When the album’s cycle reached its end, Taylor took on other work, most notably a role in Cabaret. She credits that experience with teaching her a degree of self-care; another way of making art that could be less gruelling than the indie rock method. Taylor spent many years in a band, Slow Club, before being reborn as DIY pop maximalist; she ran herself into the ground touring Prioritise Pleasure, anyway.

Hence this show, which will – Self Esteem has hinted elsewhere – be followed by a more conventional tour. It starts off sublime; an unexpected highlight (if that’s the right word) is a projected image of the South African polymath Moonchild Sanelly, a guest on the album, weeping silently circa In Plain Sight. “What the fuck you want from me?” Sanelly cries, in playback, and the choir swell to join her.

Gradually, the show becomes less like an artistic statement about the threat to women’s autonomy and the complexities of getting what you want and still having to work on your own shit regardless, and more like a gig. Last album hits such as Wizardry and I Do This All the Time punctuate the run of new songs: a reasonable tactic that gets people up and out of their seats. It really is great to hear them again, in the company of others, but it still feels like a slight dilution of Taylor’s stark vision tonight.

Self Esteem’s fans love her for many reasons. One is Taylor’s sense of humour – or more specifically, her compulsion to puncture pomposity with a wink. Many will feel that this evening’s triumphant return hits a crescendo around the perky dance pop of Cheers to Me, with a message in hot pink projected on a screen: “Please do the dance on TikTok I want to buy Janet and Andy a caravan,” it reads.
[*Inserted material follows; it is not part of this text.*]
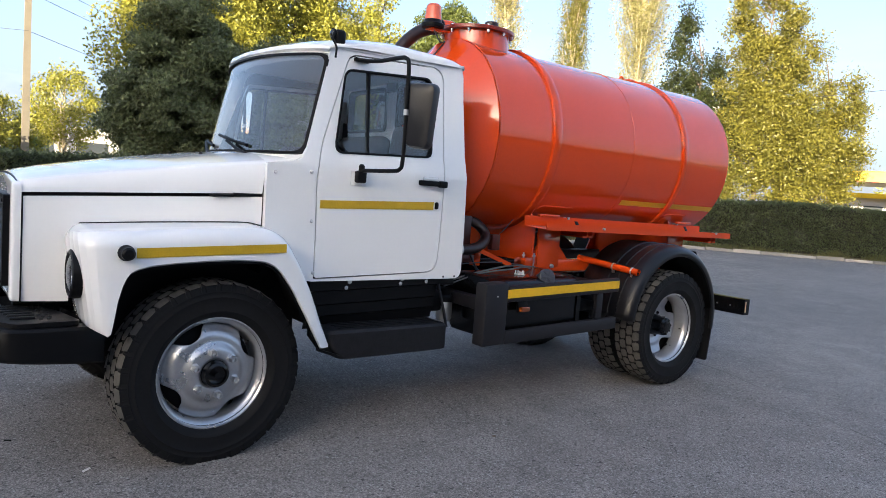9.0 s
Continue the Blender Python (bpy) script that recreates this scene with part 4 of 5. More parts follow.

“Let’s toast each and every fucker that made me this way,” the song invites. Soon there’s a simulated dating app projected on the screen starring inflatable tube men and real ones on stage; Taylor and her performers bend them over to make a wind machine for her hair. It’s a laugh – clever and apt. But far more affecting is Taylor’s heartfelt speech afterwards about keeping going, keeping trying and not struggling alone. “We have to do it together, I think,” she says.